Having expected to present all of its bulletins live from the Olympics, the Beeb’s news chiefs must have been left in a real hole by the unexpected conflict between Russia and Georgia.

After all, you try covering an escalting war when all your resources have been poured into detailed analysis of the bronze medal play-off in the women’s trap shooting.

With the boundaries between the corporation’s news and sports coverage blurring all the time, I’m half expecting to see Matthew Pinsent coming live from the rubble of South Ossetia, while Huw Edwards looks ahead to our medal changes in the men’s coxless fours.

The BBC may have taken some stick for sending more people to the Olympics than the horribly named Team GB but their coverage is nothing if not thorough.

Where else is a man to find a virtual tour of the inside of a gymnastics pommel horse, or an hourly blog from the equestrian team physio?

And this riveting exchange on the archery section of the BBC’s Olympic website is surely worth the licence fee alone:

“Has any competitor ever missed the target totally or even had the arrow go 'doink’ and fall in the grass a few feet away?”

“I think with the level of abilty that we are talking about here and the level of equipment it would be quite difficult to 'doink’.”

It’s public service broadcasting gone mad.

I already know more about the family of 14-year-old diving sensation Thomas Daley than I do about my own, such has been the frenzy of interest in the youngster.
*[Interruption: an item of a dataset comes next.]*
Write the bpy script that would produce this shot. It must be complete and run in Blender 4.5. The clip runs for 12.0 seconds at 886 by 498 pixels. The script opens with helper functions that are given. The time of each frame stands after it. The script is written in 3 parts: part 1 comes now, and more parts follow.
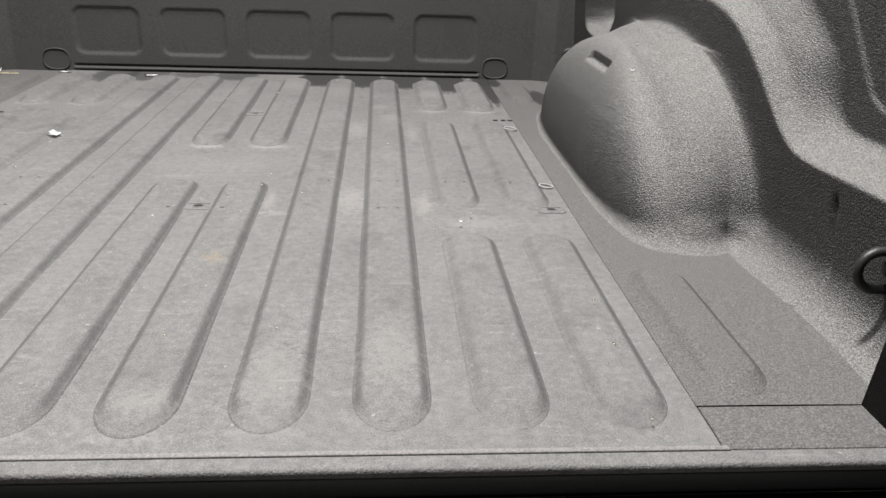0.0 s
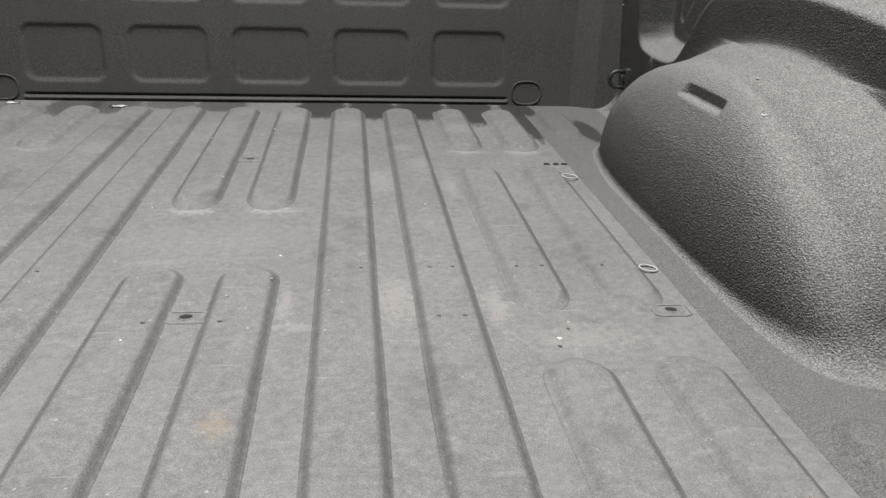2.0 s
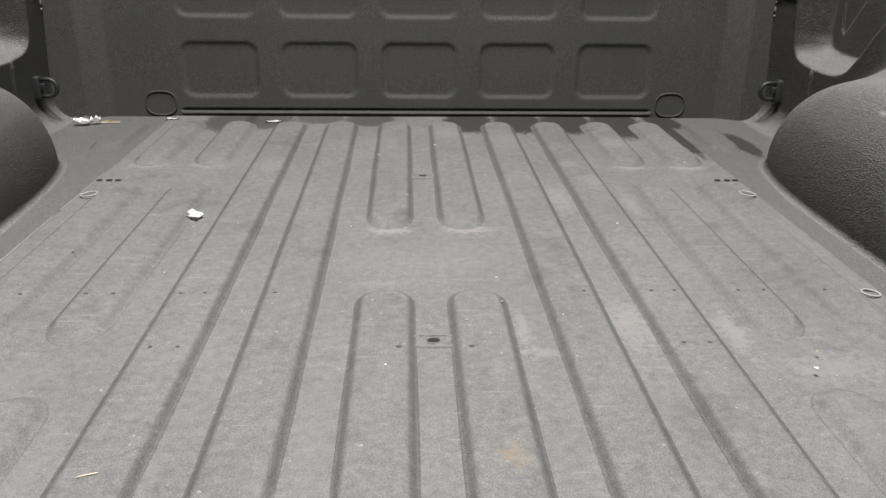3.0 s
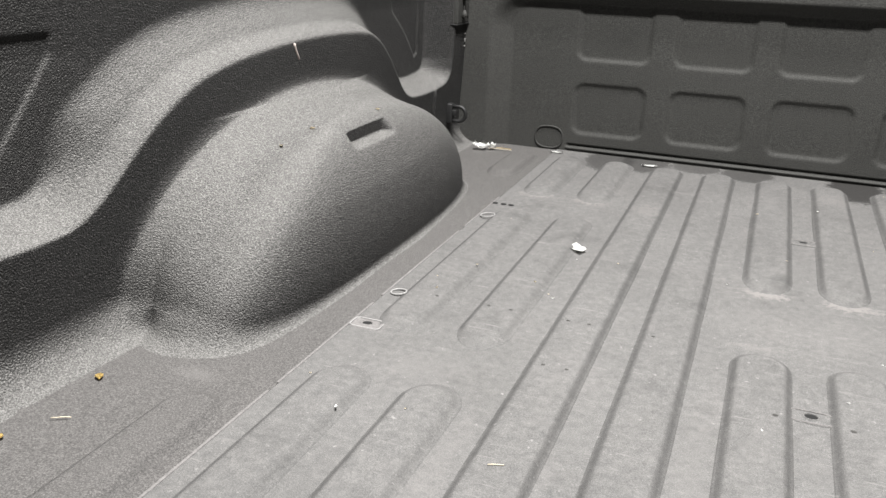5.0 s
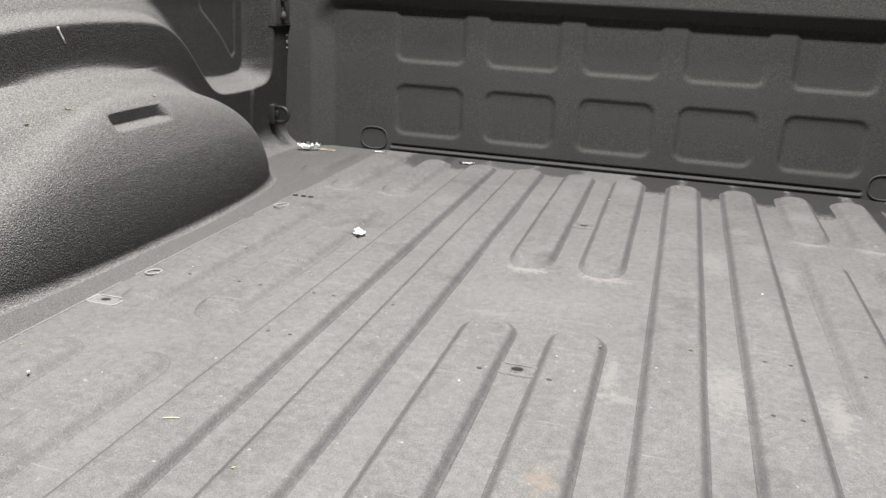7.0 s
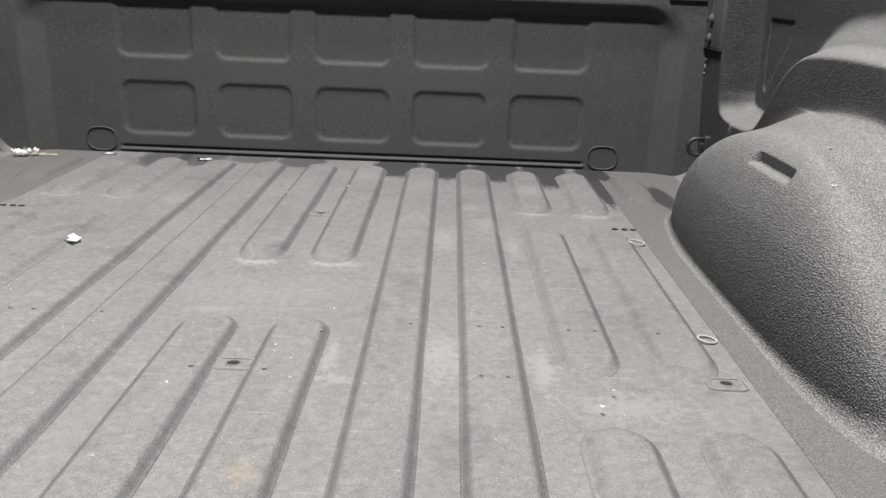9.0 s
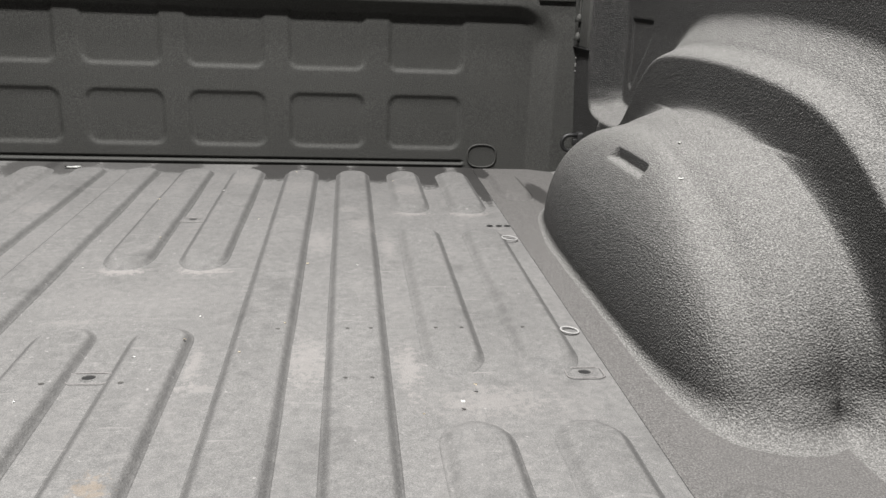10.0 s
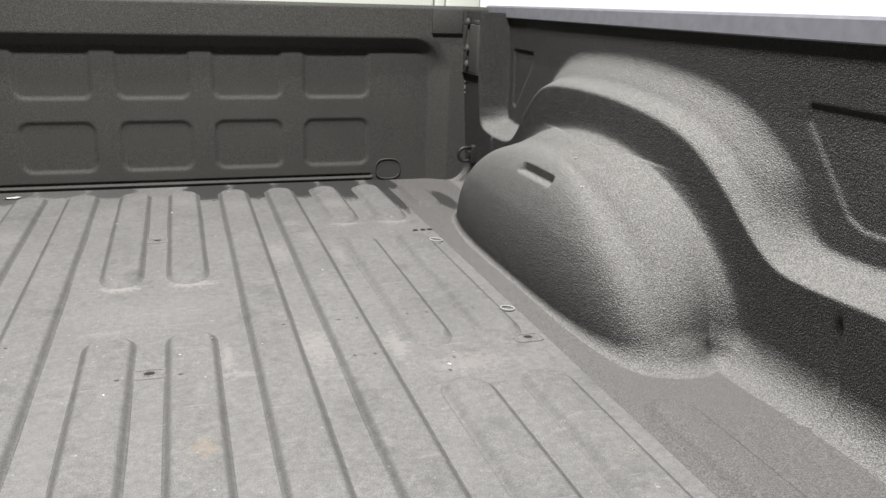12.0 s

He has certainly got many relatives supporting him in Beijing and there’s probably a BBC reporter attached to each one. The build-up fell a bit flat when he finished last in his opening competition and was then hilariously blamed by his lower-profile team mate.

There are many other areas of the coverage which could have been slightly less extravagant.

For example, heaven knows how much it cost for those opening titles designed by the team behind animated pop group Gorillaz.

Surely they could have done it 'in-house’ by asking someone like Tony Hart to knock up a few drawings instead?